* **Goal**:
Set down each line of the material that follows, exactly, with no pictures.
<<<<
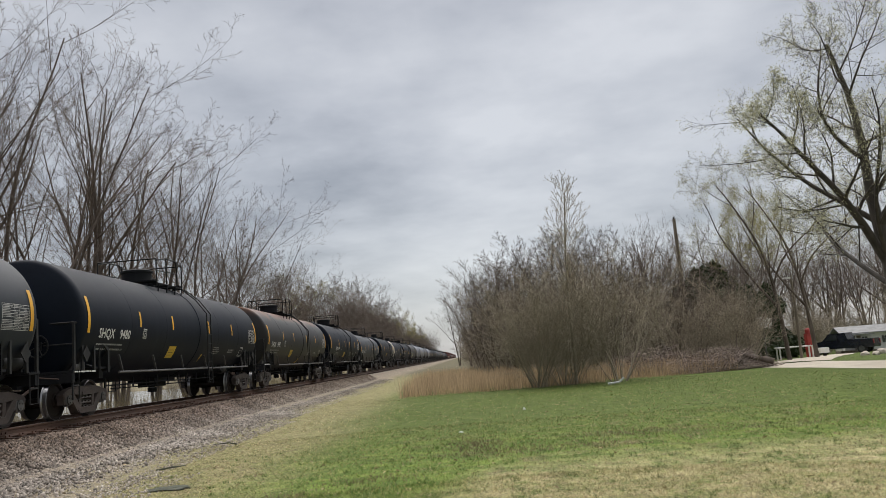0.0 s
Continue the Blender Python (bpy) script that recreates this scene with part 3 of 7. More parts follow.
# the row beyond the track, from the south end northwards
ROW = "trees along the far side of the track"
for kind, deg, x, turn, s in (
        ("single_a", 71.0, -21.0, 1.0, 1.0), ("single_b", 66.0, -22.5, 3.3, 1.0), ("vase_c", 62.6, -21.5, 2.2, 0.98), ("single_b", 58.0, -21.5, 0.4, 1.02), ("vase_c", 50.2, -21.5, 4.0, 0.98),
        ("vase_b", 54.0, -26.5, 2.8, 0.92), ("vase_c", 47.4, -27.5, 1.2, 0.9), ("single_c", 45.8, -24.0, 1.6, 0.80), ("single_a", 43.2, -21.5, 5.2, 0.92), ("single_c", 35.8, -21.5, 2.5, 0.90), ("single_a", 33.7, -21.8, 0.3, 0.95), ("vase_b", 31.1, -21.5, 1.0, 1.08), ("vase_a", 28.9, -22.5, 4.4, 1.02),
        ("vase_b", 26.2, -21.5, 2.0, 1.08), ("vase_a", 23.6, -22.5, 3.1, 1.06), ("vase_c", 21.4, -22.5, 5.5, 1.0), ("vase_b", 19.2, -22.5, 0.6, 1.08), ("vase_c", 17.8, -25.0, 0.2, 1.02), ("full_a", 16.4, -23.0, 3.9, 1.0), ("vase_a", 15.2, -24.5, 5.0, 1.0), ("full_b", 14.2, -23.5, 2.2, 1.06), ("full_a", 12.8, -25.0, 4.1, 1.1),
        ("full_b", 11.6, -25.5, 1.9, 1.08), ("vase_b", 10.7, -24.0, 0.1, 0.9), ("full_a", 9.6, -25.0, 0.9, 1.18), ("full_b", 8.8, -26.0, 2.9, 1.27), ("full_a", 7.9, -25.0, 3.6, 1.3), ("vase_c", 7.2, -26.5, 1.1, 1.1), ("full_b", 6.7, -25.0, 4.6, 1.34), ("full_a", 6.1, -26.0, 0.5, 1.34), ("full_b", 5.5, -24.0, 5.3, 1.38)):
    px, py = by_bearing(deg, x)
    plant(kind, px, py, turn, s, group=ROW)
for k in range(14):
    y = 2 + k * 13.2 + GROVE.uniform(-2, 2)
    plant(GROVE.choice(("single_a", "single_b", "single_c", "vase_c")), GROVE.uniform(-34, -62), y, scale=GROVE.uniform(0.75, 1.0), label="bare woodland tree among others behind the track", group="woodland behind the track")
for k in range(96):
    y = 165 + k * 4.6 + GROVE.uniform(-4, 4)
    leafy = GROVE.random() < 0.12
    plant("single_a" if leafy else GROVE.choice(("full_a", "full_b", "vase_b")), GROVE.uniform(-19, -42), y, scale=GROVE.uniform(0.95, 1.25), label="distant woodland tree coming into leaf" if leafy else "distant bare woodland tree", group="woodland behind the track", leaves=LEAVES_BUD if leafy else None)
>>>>
* **Reply to the task**:
0.0 s
Continue the Blender Python (bpy) script that recreates this scene with part 3 of 7. More parts follow.
# the row beyond the track, from the south end northwards
ROW = "trees along the far side of the track"
for kind, deg, x, turn, s in (
        ("single_a", 71.0, -21.0, 1.0, 1.0), ("single_b", 66.0, -22.5, 3.3, 1.0), ("vase_c", 62.6, -21.5, 2.2, 0.98), ("single_b", 58.0, -21.5, 0.4, 1.02), ("vase_c", 50.2, -21.5, 4.0, 0.98),
        ("vase_b", 54.0, -26.5, 2.8, 0.92), ("vase_c", 47.4, -27.5, 1.2, 0.9), ("single_c", 45.8, -24.0, 1.6, 0.80), ("single_a", 43.2, -21.5, 5.2, 0.92), ("single_c", 35.8, -21.5, 2.5, 0.90), ("single_a", 33.7, -21.8, 0.3, 0.95), ("vase_b", 31.1, -21.5, 1.0, 1.08), ("vase_a", 28.9, -22.5, 4.4, 1.02),
        ("vase_b", 26.2, -21.5, 2.0, 1.08), ("vase_a", 23.6, -22.5, 3.1, 1.06), ("vase_c", 21.4, -22.5, 5.5, 1.0), ("vase_b", 19.2, -22.5, 0.6, 1.08), ("vase_c", 17.8, -25.0, 0.2, 1.02), ("full_a", 16.4, -23.0, 3.9, 1.0), ("vase_a", 15.2, -24.5, 5.0, 1.0), ("full_b", 14.2, -23.5, 2.2, 1.06), ("full_a", 12.8, -25.0, 4.1, 1.1),
        ("full_b", 11.6, -25.5, 1.9, 1.08), ("vase_b", 10.7, -24.0, 0.1, 0.9), ("full_a", 9.6, -25.0, 0.9, 1.18), ("full_b", 8.8, -26.0, 2.9, 1.27), ("full_a", 7.9, -25.0, 3.6, 1.3), ("vase_c", 7.2, -26.5, 1.1, 1.1), ("full_b", 6.7, -25.0, 4.6, 1.34), ("full_a", 6.1, -26.0, 0.5, 1.34), ("full_b", 5.5, -24.0, 5.3, 1.38)):
    px, py = by_bearing(deg, x)
    plant(kind, px, py, turn, s, group=ROW)
for k in range(14):
    y = 2 + k * 13.2 + GROVE.uniform(-2, 2)
    plant(GROVE.choice(("single_a", "single_b", "single_c", "vase_c")), GROVE.uniform(-34, -62), y, scale=GROVE.uniform(0.75, 1.0), label="bare woodland tree among others behind the track", group="woodland behind the track")
for k in range(96):
    y = 165 + k * 4.6 + GROVE.uniform(-4, 4)
    leafy = GROVE.random() < 0.12
    plant("single_a" if leafy else GROVE.choice(("full_a", "full_b", "vase_b")), GROVE.uniform(-19, -42), y, scale=GROVE.uniform(0.95, 1.25), label="distant woodland tree coming into leaf" if leafy else "distant bare woodland tree", group="woodland behind the track", leaves=LEAVES_BUD if leafy else None)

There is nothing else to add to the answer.